## Work to complete
Reproduce the listing below word for word, with no pictures.

:::

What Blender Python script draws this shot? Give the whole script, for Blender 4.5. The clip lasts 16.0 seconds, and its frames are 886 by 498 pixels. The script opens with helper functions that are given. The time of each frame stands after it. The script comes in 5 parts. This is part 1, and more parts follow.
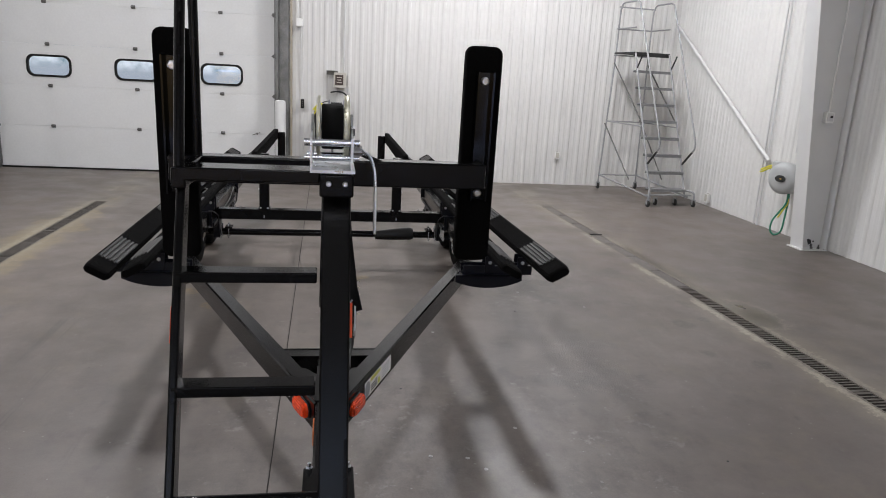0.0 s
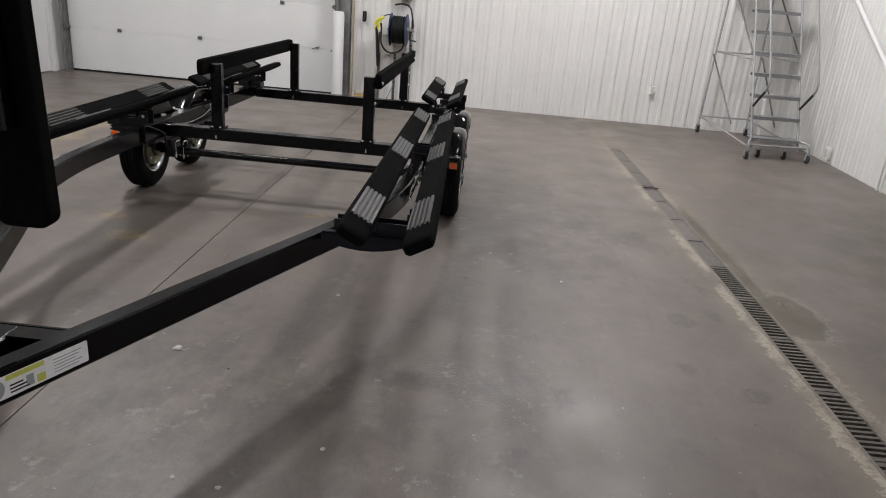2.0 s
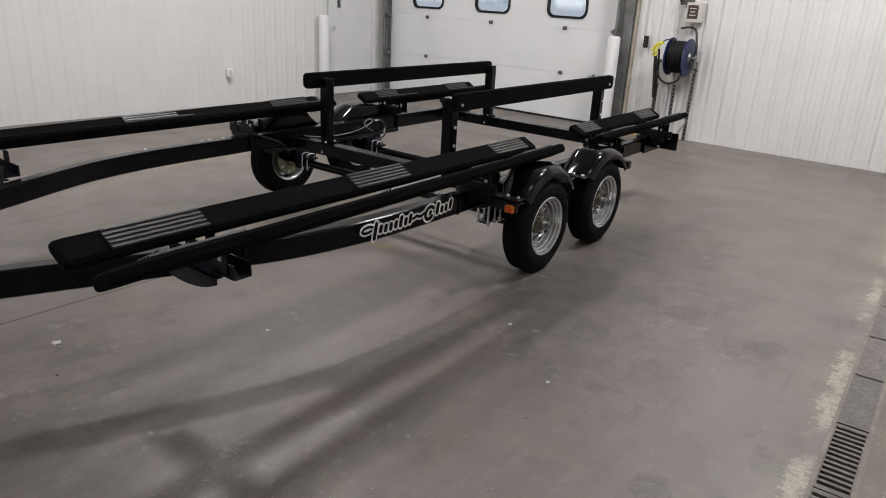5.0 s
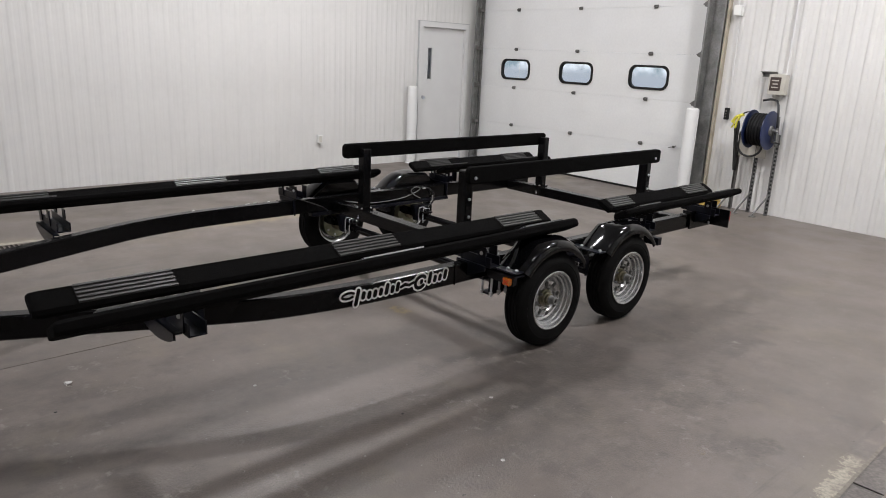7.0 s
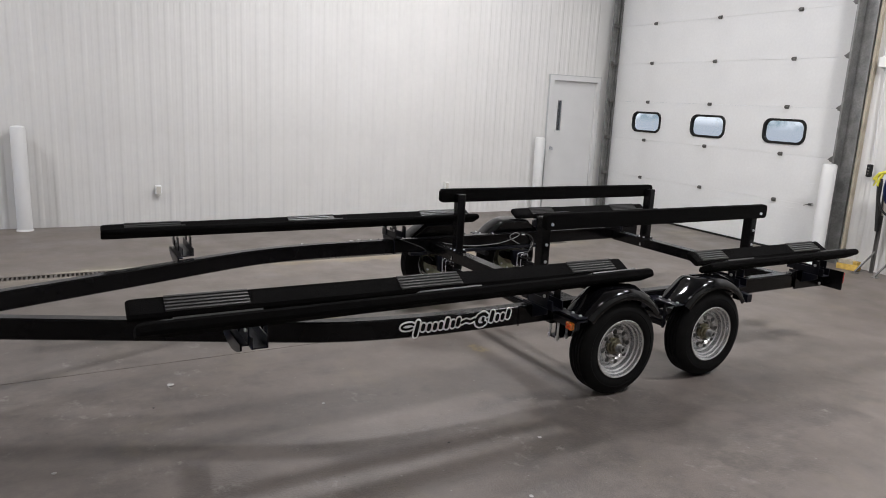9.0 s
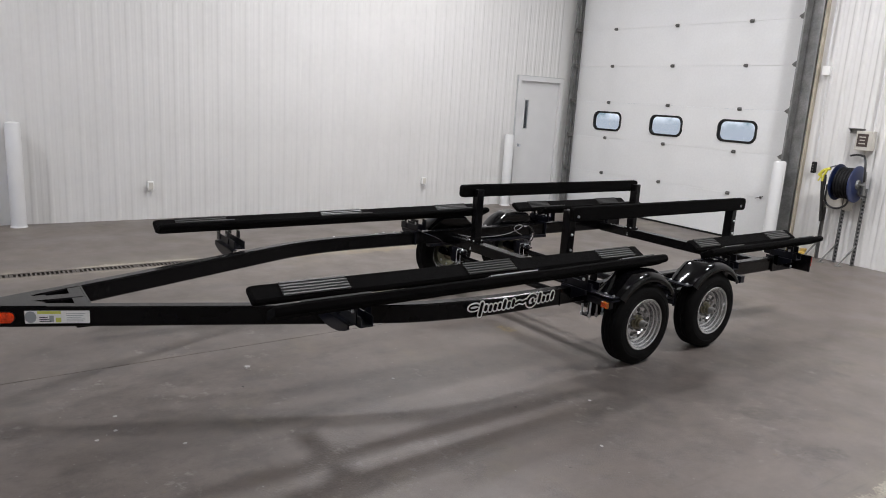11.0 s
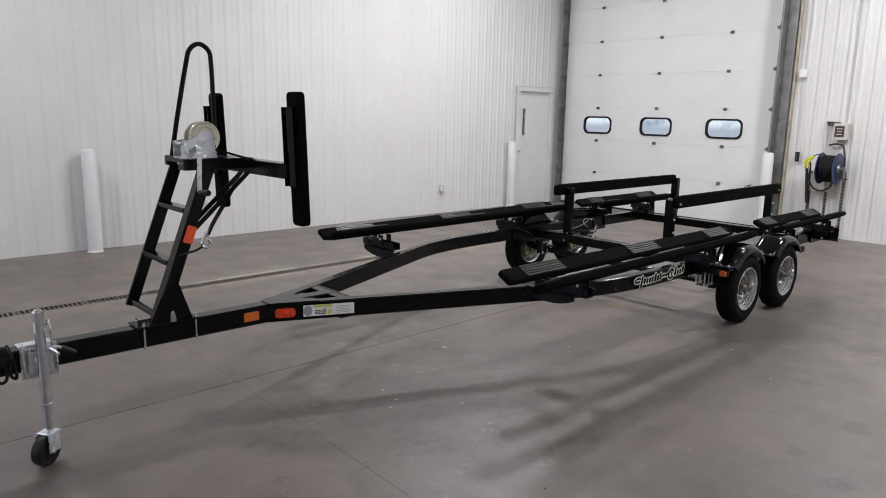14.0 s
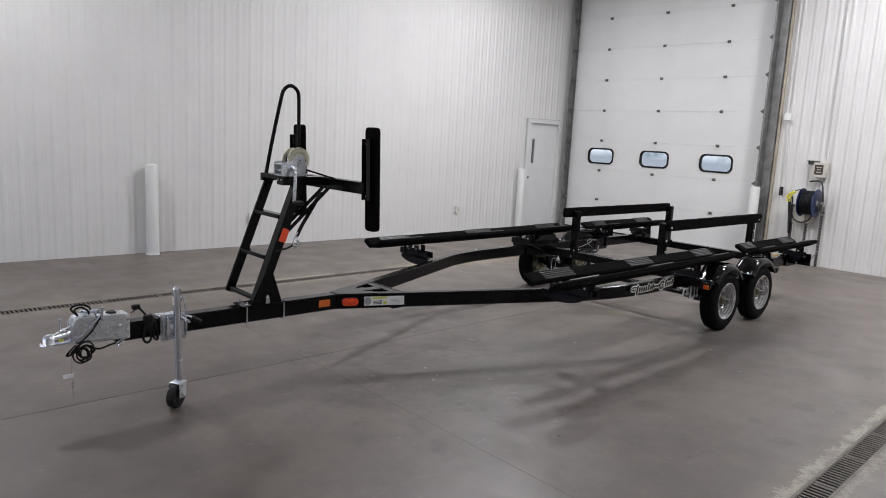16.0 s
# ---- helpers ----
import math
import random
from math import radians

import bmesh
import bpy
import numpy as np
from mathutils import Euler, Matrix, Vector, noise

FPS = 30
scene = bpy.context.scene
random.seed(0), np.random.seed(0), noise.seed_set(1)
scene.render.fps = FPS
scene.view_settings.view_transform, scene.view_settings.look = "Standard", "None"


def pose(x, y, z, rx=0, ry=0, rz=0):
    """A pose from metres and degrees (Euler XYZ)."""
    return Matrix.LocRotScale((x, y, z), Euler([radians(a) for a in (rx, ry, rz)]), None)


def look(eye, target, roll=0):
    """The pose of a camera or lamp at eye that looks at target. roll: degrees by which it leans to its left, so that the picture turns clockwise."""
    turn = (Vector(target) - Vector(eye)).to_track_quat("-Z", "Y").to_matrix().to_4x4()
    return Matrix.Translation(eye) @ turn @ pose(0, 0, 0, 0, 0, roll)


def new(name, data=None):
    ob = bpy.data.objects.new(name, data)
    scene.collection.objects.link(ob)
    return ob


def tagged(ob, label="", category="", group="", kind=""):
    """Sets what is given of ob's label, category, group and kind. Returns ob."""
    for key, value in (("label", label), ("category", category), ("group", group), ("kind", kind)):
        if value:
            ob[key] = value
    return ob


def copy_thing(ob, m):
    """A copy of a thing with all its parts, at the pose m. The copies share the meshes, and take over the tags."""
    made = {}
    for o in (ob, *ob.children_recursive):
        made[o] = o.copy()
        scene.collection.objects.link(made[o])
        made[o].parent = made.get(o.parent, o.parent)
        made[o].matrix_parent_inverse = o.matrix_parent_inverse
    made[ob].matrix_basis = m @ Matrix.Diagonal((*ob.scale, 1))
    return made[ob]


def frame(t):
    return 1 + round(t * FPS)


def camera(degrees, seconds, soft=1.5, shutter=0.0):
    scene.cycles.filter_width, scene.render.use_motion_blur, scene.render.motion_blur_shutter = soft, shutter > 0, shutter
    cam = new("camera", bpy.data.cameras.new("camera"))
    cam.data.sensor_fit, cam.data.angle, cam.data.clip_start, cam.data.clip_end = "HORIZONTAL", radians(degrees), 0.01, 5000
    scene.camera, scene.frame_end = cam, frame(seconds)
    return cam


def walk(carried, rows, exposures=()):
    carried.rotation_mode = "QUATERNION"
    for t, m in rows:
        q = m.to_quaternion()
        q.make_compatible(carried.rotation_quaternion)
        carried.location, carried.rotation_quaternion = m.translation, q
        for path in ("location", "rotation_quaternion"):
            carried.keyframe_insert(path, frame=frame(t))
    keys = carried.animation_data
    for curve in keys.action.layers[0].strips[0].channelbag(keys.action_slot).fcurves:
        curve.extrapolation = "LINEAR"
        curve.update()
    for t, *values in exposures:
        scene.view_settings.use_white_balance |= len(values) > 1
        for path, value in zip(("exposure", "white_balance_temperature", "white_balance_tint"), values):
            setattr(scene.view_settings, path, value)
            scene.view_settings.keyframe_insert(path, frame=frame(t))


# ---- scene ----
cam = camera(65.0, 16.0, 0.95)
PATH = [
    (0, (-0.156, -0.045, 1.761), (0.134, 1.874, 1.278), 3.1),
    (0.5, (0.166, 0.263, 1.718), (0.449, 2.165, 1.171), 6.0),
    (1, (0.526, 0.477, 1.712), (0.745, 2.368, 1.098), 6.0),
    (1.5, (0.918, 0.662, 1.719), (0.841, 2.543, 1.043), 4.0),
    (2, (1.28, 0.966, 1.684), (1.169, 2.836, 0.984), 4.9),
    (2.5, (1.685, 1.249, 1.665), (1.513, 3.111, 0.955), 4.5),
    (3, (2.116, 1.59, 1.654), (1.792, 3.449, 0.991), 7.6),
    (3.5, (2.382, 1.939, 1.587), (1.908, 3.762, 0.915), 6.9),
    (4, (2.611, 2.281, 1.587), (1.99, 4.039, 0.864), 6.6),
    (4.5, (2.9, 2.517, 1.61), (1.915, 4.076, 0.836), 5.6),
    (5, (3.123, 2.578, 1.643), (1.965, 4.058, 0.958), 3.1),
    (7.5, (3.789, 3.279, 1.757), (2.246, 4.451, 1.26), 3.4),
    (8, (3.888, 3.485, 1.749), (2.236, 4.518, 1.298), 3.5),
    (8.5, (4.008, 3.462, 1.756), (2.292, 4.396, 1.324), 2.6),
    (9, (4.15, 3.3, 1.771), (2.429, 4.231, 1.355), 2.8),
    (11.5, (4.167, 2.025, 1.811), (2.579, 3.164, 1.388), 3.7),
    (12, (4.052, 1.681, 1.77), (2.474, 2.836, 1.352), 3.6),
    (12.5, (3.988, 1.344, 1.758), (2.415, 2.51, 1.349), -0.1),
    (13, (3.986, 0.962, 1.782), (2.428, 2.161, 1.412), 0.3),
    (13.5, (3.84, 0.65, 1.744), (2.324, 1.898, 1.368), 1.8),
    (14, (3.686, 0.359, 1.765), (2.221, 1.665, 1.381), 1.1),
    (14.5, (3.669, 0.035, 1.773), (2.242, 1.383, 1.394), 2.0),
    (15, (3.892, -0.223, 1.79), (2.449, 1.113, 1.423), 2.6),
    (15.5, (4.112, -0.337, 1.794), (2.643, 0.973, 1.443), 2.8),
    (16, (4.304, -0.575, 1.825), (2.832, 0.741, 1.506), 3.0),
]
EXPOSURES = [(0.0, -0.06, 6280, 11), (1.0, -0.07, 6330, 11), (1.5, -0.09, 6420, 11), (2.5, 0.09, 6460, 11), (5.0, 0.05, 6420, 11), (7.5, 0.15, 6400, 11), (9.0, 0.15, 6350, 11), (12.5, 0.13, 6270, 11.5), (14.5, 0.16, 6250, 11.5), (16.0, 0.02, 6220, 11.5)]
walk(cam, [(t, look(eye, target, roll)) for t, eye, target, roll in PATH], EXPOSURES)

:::

## Finished task
What Blender Python script draws this shot? Give the whole script, for Blender 4.5. The clip lasts 16.0 seconds, and its frames are 886 by 498 pixels. The script opens with helper functions that are given. The time of each frame stands after it. The script comes in 5 parts. This is part 1, and more parts follow.
0.0 s
2.0 s
5.0 s
7.0 s
9.0 s
11.0 s
14.0 s
16.0 s
# ---- helpers ----
import math
import random
from math import radians

import bmesh
import bpy
import numpy as np
from mathutils import Euler, Matrix, Vector, noise

FPS = 30
scene = bpy.context.scene
random.seed(0), np.random.seed(0), noise.seed_set(1)
scene.render.fps = FPS
scene.view_settings.view_transform, scene.view_settings.look = "Standard", "None"


def pose(x, y, z, rx=0, ry=0, rz=0):
    """A pose from metres and degrees (Euler XYZ)."""
    return Matrix.LocRotScale((x, y, z), Euler([radians(a) for a in (rx, ry, rz)]), None)


def look(eye, target, roll=0):
    """The pose of a camera or lamp at eye that looks at target. roll: degrees by which it leans to its left, so that the picture turns clockwise."""
    turn = (Vector(target) - Vector(eye)).to_track_quat("-Z", "Y").to_matrix().to_4x4()
    return Matrix.Translation(eye) @ turn @ pose(0, 0, 0, 0, 0, roll)


def new(name, data=None):
    ob = bpy.data.objects.new(name, data)
    scene.collection.objects.link(ob)
    return ob


def tagged(ob, label="", category="", group="", kind=""):
    """Sets what is given of ob's label, category, group and kind. Returns ob."""
    for key, value in (("label", label), ("category", category), ("group", group), ("kind", kind)):
        if value:
            ob[key] = value
    return ob


def copy_thing(ob, m):
    """A copy of a thing with all its parts, at the pose m. The copies share the meshes, and take over the tags."""
    made = {}
    for o in (ob, *ob.children_recursive):
        made[o] = o.copy()
        scene.collection.objects.link(made[o])
        made[o].parent = made.get(o.parent, o.parent)
        made[o].matrix_parent_inverse = o.matrix_parent_inverse
    made[ob].matrix_basis = m @ Matrix.Diagonal((*ob.scale, 1))
    return made[ob]


def frame(t):
    return 1 + round(t * FPS)


def camera(degrees, seconds, soft=1.5, shutter=0.0):
    scene.cycles.filter_width, scene.render.use_motion_blur, scene.render.motion_blur_shutter = soft, shutter > 0, shutter
    cam = new("camera", bpy.data.cameras.new("camera"))
    cam.data.sensor_fit, cam.data.angle, cam.data.clip_start, cam.data.clip_end = "HORIZONTAL", radians(degrees), 0.01, 5000
    scene.camera, scene.frame_end = cam, frame(seconds)
    return cam


def walk(carried, rows, exposures=()):
    carried.rotation_mode = "QUATERNION"
    for t, m in rows:
        q = m.to_quaternion()
        q.make_compatible(carried.rotation_quaternion)
        carried.location, carried.rotation_quaternion = m.translation, q
        for path in ("location", "rotation_quaternion"):
            carried.keyframe_insert(path, frame=frame(t))
    keys = carried.animation_data
    for curve in keys.action.layers[0].strips[0].channelbag(keys.action_slot).fcurves:
        curve.extrapolation = "LINEAR"
        curve.update()
    for t, *values in exposures:
        scene.view_settings.use_white_balance |= len(values) > 1
        for path, value in zip(("exposure", "white_balance_temperature", "white_balance_tint"), values):
            setattr(scene.view_settings, path, value)
            scene.view_settings.keyframe_insert(path, frame=frame(t))


# ---- scene ----
cam = camera(65.0, 16.0, 0.95)
PATH = [
    (0, (-0.156, -0.045, 1.761), (0.134, 1.874, 1.278), 3.1),
    (0.5, (0.166, 0.263, 1.718), (0.449, 2.165, 1.171), 6.0),
    (1, (0.526, 0.477, 1.712), (0.745, 2.368, 1.098), 6.0),
    (1.5, (0.918, 0.662, 1.719), (0.841, 2.543, 1.043), 4.0),
    (2, (1.28, 0.966, 1.684), (1.169, 2.836, 0.984), 4.9),
    (2.5, (1.685, 1.249, 1.665), (1.513, 3.111, 0.955), 4.5),
    (3, (2.116, 1.59, 1.654), (1.792, 3.449, 0.991), 7.6),
    (3.5, (2.382, 1.939, 1.587), (1.908, 3.762, 0.915), 6.9),
    (4, (2.611, 2.281, 1.587), (1.99, 4.039, 0.864), 6.6),
    (4.5, (2.9, 2.517, 1.61), (1.915, 4.076, 0.836), 5.6),
    (5, (3.123, 2.578, 1.643), (1.965, 4.058, 0.958), 3.1),
    (7.5, (3.789, 3.279, 1.757), (2.246, 4.451, 1.26), 3.4),
    (8, (3.888, 3.485, 1.749), (2.236, 4.518, 1.298), 3.5),
    (8.5, (4.008, 3.462, 1.756), (2.292, 4.396, 1.324), 2.6),
    (9, (4.15, 3.3, 1.771), (2.429, 4.231, 1.355), 2.8),
    (11.5, (4.167, 2.025, 1.811), (2.579, 3.164, 1.388), 3.7),
    (12, (4.052, 1.681, 1.77), (2.474, 2.836, 1.352), 3.6),
    (12.5, (3.988, 1.344, 1.758), (2.415, 2.51, 1.349), -0.1),
    (13, (3.986, 0.962, 1.782), (2.428, 2.161, 1.412), 0.3),
    (13.5, (3.84, 0.65, 1.744), (2.324, 1.898, 1.368), 1.8),
    (14, (3.686, 0.359, 1.765), (2.221, 1.665, 1.381), 1.1),
    (14.5, (3.669, 0.035, 1.773), (2.242, 1.383, 1.394), 2.0),
    (15, (3.892, -0.223, 1.79), (2.449, 1.113, 1.423), 2.6),
    (15.5, (4.112, -0.337, 1.794), (2.643, 0.973, 1.443), 2.8),
    (16, (4.304, -0.575, 1.825), (2.832, 0.741, 1.506), 3.0),
]
EXPOSURES = [(0.0, -0.06, 6280, 11), (1.0, -0.07, 6330, 11), (1.5, -0.09, 6420, 11), (2.5, 0.09, 6460, 11), (5.0, 0.05, 6420, 11), (7.5, 0.15, 6400, 11), (9.0, 0.15, 6350, 11), (12.5, 0.13, 6270, 11.5), (14.5, 0.16, 6250, 11.5), (16.0, 0.02, 6220, 11.5)]
walk(cam, [(t, look(eye, target, roll)) for t, eye, target, roll in PATH], EXPOSURES)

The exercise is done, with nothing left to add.